The first half of the production was characterised by
innocence. The lighting was bright, as were the costumes: primary red
for Capulet and blue for Montague. The costumes were essentially the same
for both sides: Elizabethan in period, and modified only by a scarf for
Romeo which highlighted his youthful melancholy. Everything was playful
at this point; the first brawl on the street was comic, as was Mercutio's
Queen Mab speech. Mercutio himself wore purple, highlighting his royal
links but also placing him firmly between the two warring factions; his
behaviour and mannerisms suggested a bit of a dandy. The seriousness of
his 'plague on both your houses' speech was a contrast to this, and highlighted
the tone's beginning to change as he lost both his innocence and life.
Juliet was the epitome of innocence in this production,
and hence the character who underwent the greatest change. When we first
met her she was very childlike, her young years emphasised by both her
nurse and mother, and she revealed her childishness through giggles and
by wringing her hands in her apron. The oranges and pinks she wore also
highlighted her youth next to the red of her parents and cousins. Juliet's
first meeting with Romeo was rushed and the balcony scene was unfortunately
unconvincing and lacking in chemistry. Romeo stumbled back and forth across
the stage, spending most of the scene discoursing to the audience about
Juliet's beauty while hardly looking at her.

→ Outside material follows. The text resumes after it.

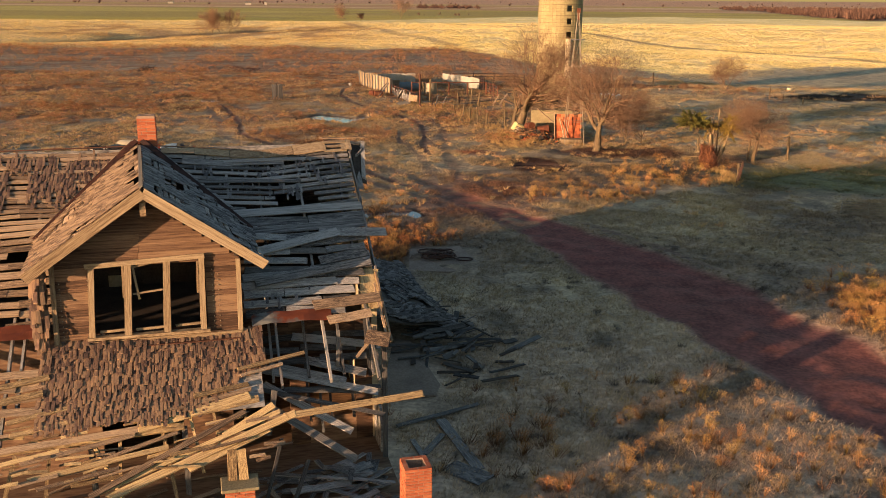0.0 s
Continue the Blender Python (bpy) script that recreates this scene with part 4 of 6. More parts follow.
HOUSE_M = pose(-5.40, 16.26, 0, 0, 0, 15.3)
chimney = part("chimney", (lambda b: ([block(b, lo, hi) for lo, hi in (((-0.195, -0.195, 0), (0.195, -0.11, 1.27)), ((-0.195, 0.11, 0), (0.195, 0.195, 1.27)),
                                                                        ((-0.195, -0.11, 0), (-0.11, 0.11, 1.27)), ((0.11, -0.11, 0), (0.195, 0.11, 1.27)))], b)[1])(bmesh.new()), M_MORTAR, house,
               "slim red brick chimney behind the ridge")
chimney.location = (-0.15, 5.40, 5.86)
brickwork(chimney, 0.42, 0.42, 0.0, 1.29)
for x, y, top, kind in ((4.57, -2.40, 1.60, "open"), (1.40, -2.62, 1.68, "cap")):
    bm = bmesh.new()
    for lo, hi in (((-0.24, -0.24, -0.3), (0.24, -0.16, top - 0.03)), ((-0.24, 0.16, -0.3), (0.24, 0.24, top - 0.03)), ((-0.24, -0.16, -0.3), (-0.16, 0.16, top - 0.03)), ((0.16, -0.16, -0.3), (0.24, 0.16, top - 0.03)),
                   ((-0.16, -0.16, -0.3), (0.16, 0.16, top - 0.35))):
        block(bm, lo, hi)
    pier = part("porch_pier", bm, M_MORTAR, house, "red brick porch pier, hollow at the top" if kind == "open" else "red brick porch pier with a wooden column stump")
    pier.location = (x, y, 0)
    brickwork(pier, 0.51, 0.51, -0.1, top + 0.02, 0.06)
    if kind == "cap":
        bm = bmesh.new()
        block(bm, (-0.32, -0.31, top + 0.02), (0.32, 0.20, top + 0.08))
        soften(bm, 0.015)
        part("cap", bm, M_CONCRETE, pier)
        for px_, lean in ((-0.12, 0.02), (0.08, -0.03)):
            plank("column_board", (px_, 0, top + 0.09), (px_ + lean, 0.1, top + 0.62), 0.16, 0.03, pier, M_BEAM, (0, -1, 0))


# ---- beside the house ----
side_roof = thing("collapsed_roof", "fallen lean-to roof with dark curled shingles lying on the ground", "roof", HOUSE_M)


def lean_to(p, q):
    """p runs away from the house, q along its side."""
    a = Vector((5.2, 7.2, 1.05)).lerp(Vector((5.7, 14.4, 0.95)), q)
    b = Vector((8.35, 7.7, 0.16)).lerp(Vector((7.95, 15.1, 0.22)), q)
    out = a.lerp(b, p)
    out.z += 0.10 * math.sin(5 * q + 2 * p) + 0.05 * math.sin(11 * p)
    return out


bm = bmesh.new()
bmesh.ops.create_grid(bm, x_segments=16, y_segments=28, size=0.5)
for q in bm.verts:
    q.co = lean_to(q.co.x + 0.5, q.co.y + 0.5) - Vector((0, 0, 0.05))
bmesh.ops.solidify(bm, geom=bm.faces[:], thickness=0.05)
part("sheathing", bm, M_DARKWOOD, side_roof)
R = random.Random(55)
rest = []
for i in range(26):
    for j in range(52):
        p, q = (i + 0.5) / 26, (j + R.random()) / 52
        if fbm(np.array([p * 4.0]), np.array([q * 7.0]), 1.0, 8, 3)[0] < 0.40:
            continue
        o = lean_to(p, q)
        ex, ey = (lean_to(min(1, p + 0.02), q) - o).normalized(), (lean_to(p, min(1, q + 0.02)) - o).normalized()
        nn = ex.cross(ey).normalized()
        t3 = Matrix((ey, -ex, nn)).transposed().to_4x4()
        rest.append((SHINGLES[R.randrange(8)], Matrix.Translation(o + nn * R.uniform(0.0, 0.06)) @ t3 @ pose(0, 0, 0, R.uniform(-16, -2), R.uniform(-6, 6), R.uniform(-14, 14))
                     @ Matrix.Diagonal((R.uniform(0.12, 0.24), R.uniform(0.16, 0.34), 0.025, 1))))
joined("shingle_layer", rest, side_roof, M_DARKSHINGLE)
for k in range(22):
    p, q, L = R.uniform(0.25, 1.0), R.uniform(0.3, 1.0), R.uniform(0.08, 0.2)
    plank("edge_board", lean_to(p, q) + Vector((0, 0, 0.07)), lean_to(min(1.0, p + 0.05), max(0, q - L)) + Vector((0, 0, 0.09)), R.uniform(0.08, 0.16), 0.025, side_roof, M_DARKOLD)

bm = bmesh.new()
prism(bm, [(-1.45, 25.3), (-0.95, 25.3), (0.0, 22.1), (-0.1, 21.4), (-1.5, 21.2)], -0.25, 0.09)
soften(bm, 0.02)
pad = bpy.data.meshes.new("concrete_pad")
bm.to_mesh(pad)
bm.free()
pad.materials.append(M_PAD)
tagged(new("concrete_pad", pad), "dark stained concrete pad beside the farmhouse wall", "slab")
bm = bmesh.new()
prism(bm, [(-1.45, 35.6), (0.55, 36.2), (1.5, 33.2), (0.2, 32.5), (-1.35, 32.6)], -0.25, 0.03)
soften(bm, 0.008)
slab = bpy.data.meshes.new("concrete_slab")
bm.to_mesh(slab)
bm.free()
slab.materials.append(M_PAD)
tagged(new("concrete_slab", slab), "cracked concrete slab in the grass carrying a tangled hose", "slab")


def tube(bm, points, r, sides=6):
    rings = []
    for i, p in enumerate(points):
        a, b = points[max(0, i - 1)], points[min(len(points) - 1, i + 1)]
        q = frame_of(a, b)
        rings.append([bm.verts.new(Vector(p) + q @ Vector((0, r * math.cos(2 * math.pi * k / sides), r * math.sin(2 * math.pi * k / sides)))) for k in range(sides)])
    for i in range(len(rings) - 1):
        for k in range(sides):
            bm.faces.new((rings[i][k], rings[i][(k + 1) % sides], rings[i + 1][(k + 1) % sides], rings[i + 1][k]))
    bm.faces.new(rings[0][::-1])
    bm.faces.new(rings[-1])


R = random.Random(3)
bm = bmesh.new()
pts = []
for i in range(150):
    a = i * 0.42
    rad = 0.42 + 0.16 * math.sin(i * 0.37) + 0.1 * math.sin(i * 1.3)
    pts.append(Vector((-0.25 + rad * math.cos(a) * 1.1 + 0.12 * math.sin(i * 0.21), 34.3 + rad * 0.8 * math.sin(a), 0.10 + 0.0013 * i + 0.03 * math.sin(i))))
for i in range(24):
    a = i / 24 * 2 * math.pi
    pts.append(Vector((0.75 - 0.32 * math.cos(a), 34.0 + 0.2 * math.sin(a), 0.1)))
tube(bm, pts, 0.028)
hose_me = bpy.data.meshes.new("garden_hose")
bm.to_mesh(hose_me)
bm.free()
hose_me.materials.append(M_DARKPIPE)
tagged(new("garden_hose", hose_me), "tangled dark rusty hose heaped on the concrete slab", "hose")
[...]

The whole tone of the production changed after the
deaths of Mercutio and Tybalt, summed up in the powerful line from Romeo:
"Now I have stained the childhood of our joy" (3.3.52). Peter
Gill used the interval as a marker to emphasise the death of childhood
and childish naivety as the bright lights went down on Tybalt's body.
When they came up again, it was to grief-stricken characters. The anguish
of Romeo and Juliet showed a great depth in the characters not seen during
the first half: Juliet matured rapidly, visibly, and believably when she
thought that Romeo was dead. It is significant that the balcony remained
onstage throughout; the memories of Romeo's wooing and the concept of
duty to the 'house' of Capulet were evoked by its imposing presence and
gave a sense of inevitability to what befell Juliet in particular. In
this context of death and separation, however, rather than adding light
relief the continued comedy from the Nurse, Friar Laurence and Peter was
Matthew Rhys' Romeo was unfortunately unconvincing
in his passion, first during exile in Mantua and later on hearing of Juliet's
death. His lack of believable emotion at those times though was displaced
by the deep tenderness with which he lifted the 'dead' Juliet up through
the trap door grave that acted as the vault, a slight echoing of his words
confirming the scene change.
Essentially, this was not a bad production and there
were some good performances, notably from Sîan Brooke as Juliet
and Gideon Turner as Mercutio. However, there were times when the company
seemed too large, and the actors wandering over the stage, for example
during the feast and scene changes, diminished the mood by encouraging
the audience to laugh. The theme of innocence and experience being found
by youth through parental conflict was central to this production but
was not always executed effectively, rendering the production not as moving
or devastating as it could have been.